Further to my previous article on the dangers and threats that many children and young people face within their own countries in order to receive an education, a report released by BBC News reveals that safety issues aren’t the only blockades to education, but also financial constraints. As much as I understand that this is the way that the education system in the Middle East has affected people for years, it cannot continue in this way. To date, many have sold property and put their life savings into their children’s education, sending them far away from home so that they can learn. As we all would do for any young family members, parents and families in the Middle East want the best education for their children to grow up and succeed.
Despite their hopes that this will result in something positive, it often drains the lifeblood and money from families that, to be honest, don’t need such problems. Living in the conditions that many of them do, it breaks up families and can sometimes risk them missing moments that no child should ever have to. In the case that was made by BBC News, a student was looking forward to seeing his grandparent after a term at school, unfortunately however, an illness had killed his grandparent before he got home, meaning he was never able to see him again. No one wants to see a family member die, but at the same time, missing many of these moments robs children of the chance of saying goodbye. No matter what, it should never be the case that families are split for the sake of education. Education is a right, but so is the right to a family life. They should go together, not be a choice or sacrifice of each other.

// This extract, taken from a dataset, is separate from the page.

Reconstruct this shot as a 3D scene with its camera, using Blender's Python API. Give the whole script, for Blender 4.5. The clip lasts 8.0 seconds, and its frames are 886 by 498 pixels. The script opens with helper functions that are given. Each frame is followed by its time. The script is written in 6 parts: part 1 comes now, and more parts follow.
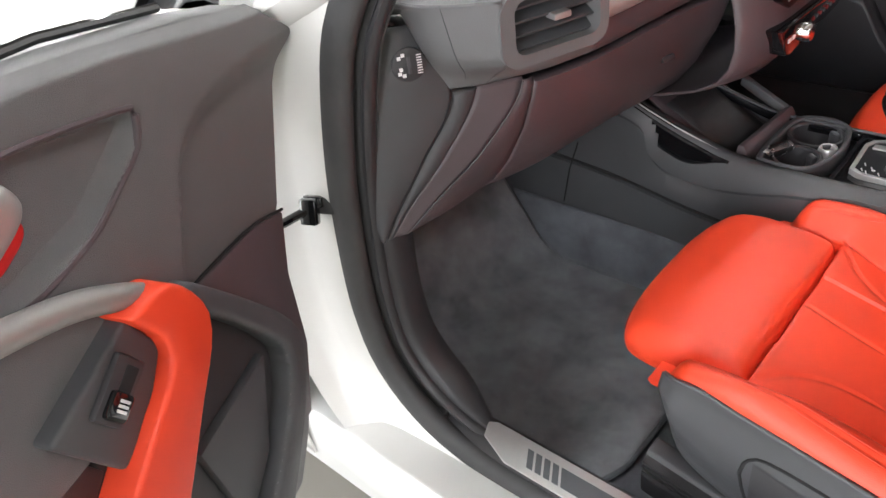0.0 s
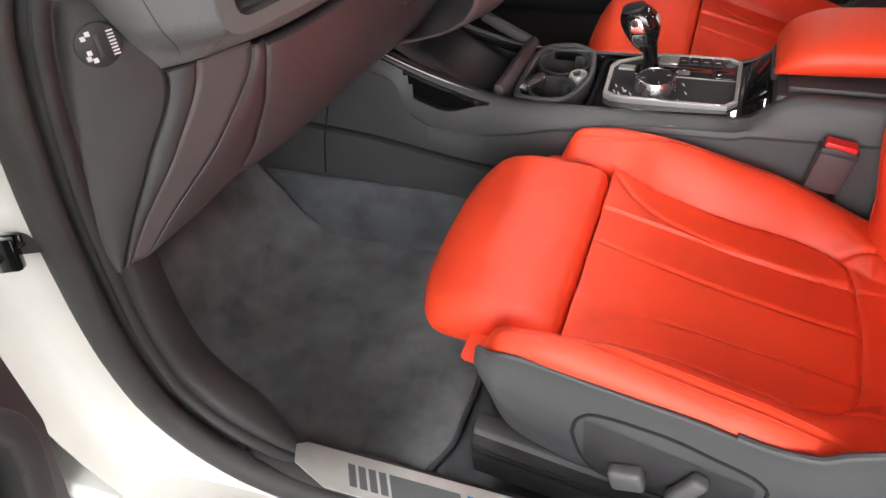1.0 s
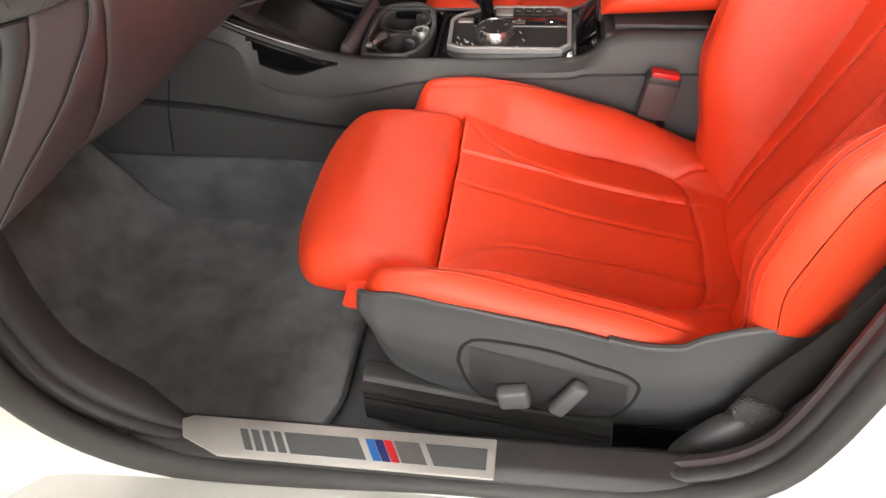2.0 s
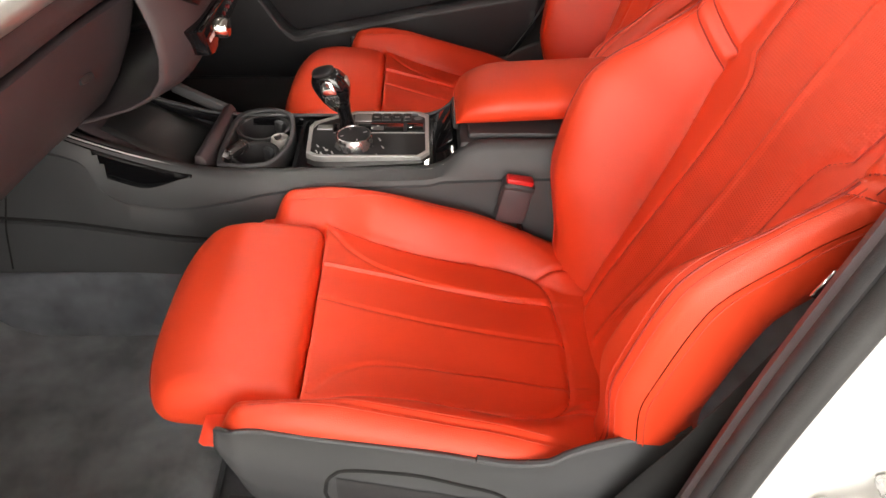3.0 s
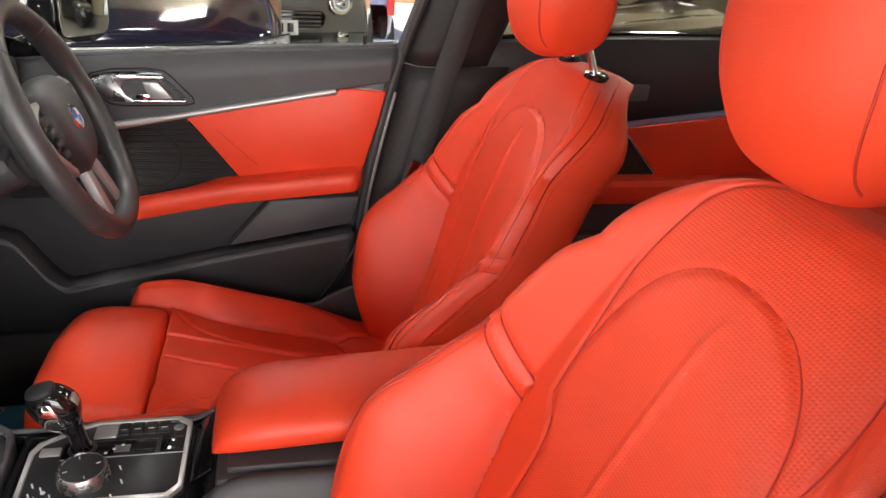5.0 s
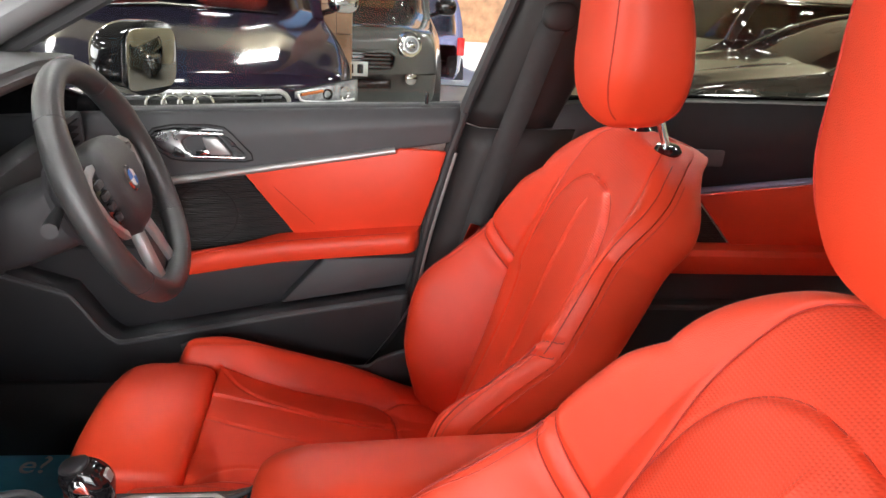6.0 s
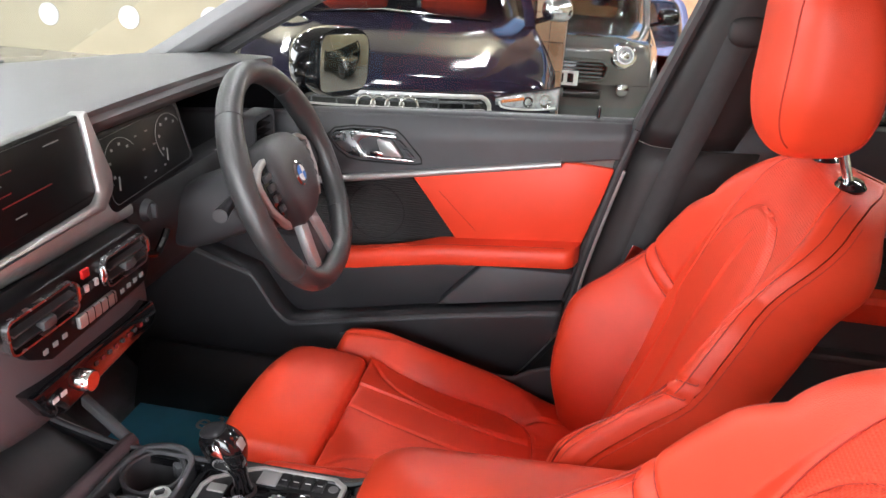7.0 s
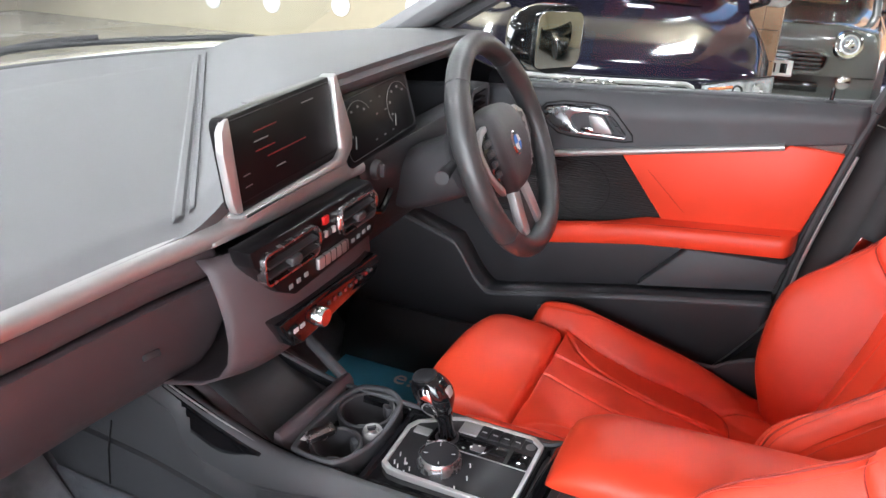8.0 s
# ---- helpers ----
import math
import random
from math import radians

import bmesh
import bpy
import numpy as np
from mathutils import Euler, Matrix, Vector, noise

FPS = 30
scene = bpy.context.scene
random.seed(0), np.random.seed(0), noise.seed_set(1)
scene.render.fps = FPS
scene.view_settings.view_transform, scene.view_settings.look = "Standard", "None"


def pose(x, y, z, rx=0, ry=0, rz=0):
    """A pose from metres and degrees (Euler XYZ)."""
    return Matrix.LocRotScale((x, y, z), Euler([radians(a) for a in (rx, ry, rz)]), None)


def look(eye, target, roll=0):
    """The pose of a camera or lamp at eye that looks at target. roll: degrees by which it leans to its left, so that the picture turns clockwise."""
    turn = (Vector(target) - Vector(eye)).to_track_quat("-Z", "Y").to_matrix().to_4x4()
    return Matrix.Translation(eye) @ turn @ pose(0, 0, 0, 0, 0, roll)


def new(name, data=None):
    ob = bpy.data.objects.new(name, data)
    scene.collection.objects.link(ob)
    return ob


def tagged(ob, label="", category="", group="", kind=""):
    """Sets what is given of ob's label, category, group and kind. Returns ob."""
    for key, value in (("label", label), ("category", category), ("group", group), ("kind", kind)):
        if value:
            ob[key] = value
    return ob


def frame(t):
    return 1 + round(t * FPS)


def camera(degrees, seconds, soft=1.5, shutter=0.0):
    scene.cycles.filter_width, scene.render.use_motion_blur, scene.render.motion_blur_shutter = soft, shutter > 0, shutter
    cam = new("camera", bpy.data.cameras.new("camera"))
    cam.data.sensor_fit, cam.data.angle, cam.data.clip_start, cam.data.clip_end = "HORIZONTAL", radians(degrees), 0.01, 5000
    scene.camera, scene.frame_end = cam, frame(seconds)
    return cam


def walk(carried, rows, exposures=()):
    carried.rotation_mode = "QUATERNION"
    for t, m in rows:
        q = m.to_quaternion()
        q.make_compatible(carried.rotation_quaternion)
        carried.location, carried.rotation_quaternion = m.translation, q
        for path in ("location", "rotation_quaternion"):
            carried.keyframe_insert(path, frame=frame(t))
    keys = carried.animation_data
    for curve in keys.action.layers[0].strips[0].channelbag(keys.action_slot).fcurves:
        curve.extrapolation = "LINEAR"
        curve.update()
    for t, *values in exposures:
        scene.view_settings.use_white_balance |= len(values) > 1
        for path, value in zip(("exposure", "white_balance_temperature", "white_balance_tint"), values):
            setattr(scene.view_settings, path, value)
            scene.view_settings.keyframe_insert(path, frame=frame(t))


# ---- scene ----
cam = camera(61.0, 8.0)
PATH = [
    (0, (-1.225, -0.16, 1.266), (-0.089, 1.01, 0.109), -8.3),
    (0.5, (-1.142, -0.106, 1.226), (0.155, 0.794, -0.002), -8.0),
    (1, (-1.12, -0.077, 1.21), (0.261, 0.548, -0.095), -6.8),
    (1.2, (-1.126, -0.071, 1.2), (0.277, 0.463, -0.122), -6.3),
    (2.3, (-1.183, -0.063, 1.179), (0.303, 0.083, -0.152), -1.8),
    (2.5, (-1.176, -0.061, 1.191), (0.337, 0.017, -0.114), -0.5),
    (3, (-1.123, -0.088, 1.225), (0.46, -0.149, 0.004), 1.2),
    (3.5, (-1.026, -0.147, 1.254), (0.616, -0.319, 0.125), 2.4),
    (4, (-0.954, -0.187, 1.278), (0.739, -0.477, 0.253), 3.5),
    (4.5, (-0.885, -0.229, 1.299), (0.847, -0.593, 0.368), 3.8),
    (4.7, (-0.862, -0.245, 1.306), (0.882, -0.625, 0.405), 3.7),
    (5.8, (-0.755, -0.268, 1.348), (1.048, -0.569, 0.536), 4.0),
    (6, (-0.749, -0.278, 1.35), (1.069, -0.498, 0.545), 3.8),
    (6.5, (-0.734, -0.338, 1.354), (1.096, -0.289, 0.548), 3.3),
    (7, (-0.732, -0.372, 1.36), (1.066, -0.054, 0.543), 2.8),
    (7.5, (-0.753, -0.354, 1.358), (0.976, 0.208, 0.525), 1.9),
    (8, (-0.788, -0.335, 1.337), (0.855, 0.422, 0.485), 0.8),
]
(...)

Nevertheless, the fact that kids are being sent off in bus loads to take exams just shows how dedicated some families must be. I still applaud students for wanting to learn and going to these lengths to do so. In this country, we often do not enjoy education and have it right on our doorstep, so to speak. Many in the Middle East will travel miles away from their homes in order to get the education that they so desperately need and want.
Our education is accessible, free until you we are eighteen, and we take that for granted. Every now and then, we should put into perspective our own circumstances compared to those in poor and war torn countries. Perhaps then we will be appreciative for what we have got, and will do our best to improve the situation for people in countries that are less fortunate than us.
Overall, it is great to see that many want to learn, despite testing environmental circumstances in foreign nations, but it’s absolutely ridiculous families have to take such extreme measures to ensure that their children receive an education. It costs money, family time, and can mean that the family miss important moments together. I get convenient travel to my college for free; I get the course for free. And what do they get? Not much it seems. No one should have to sacrifice their family’s livelihood to give a child an education.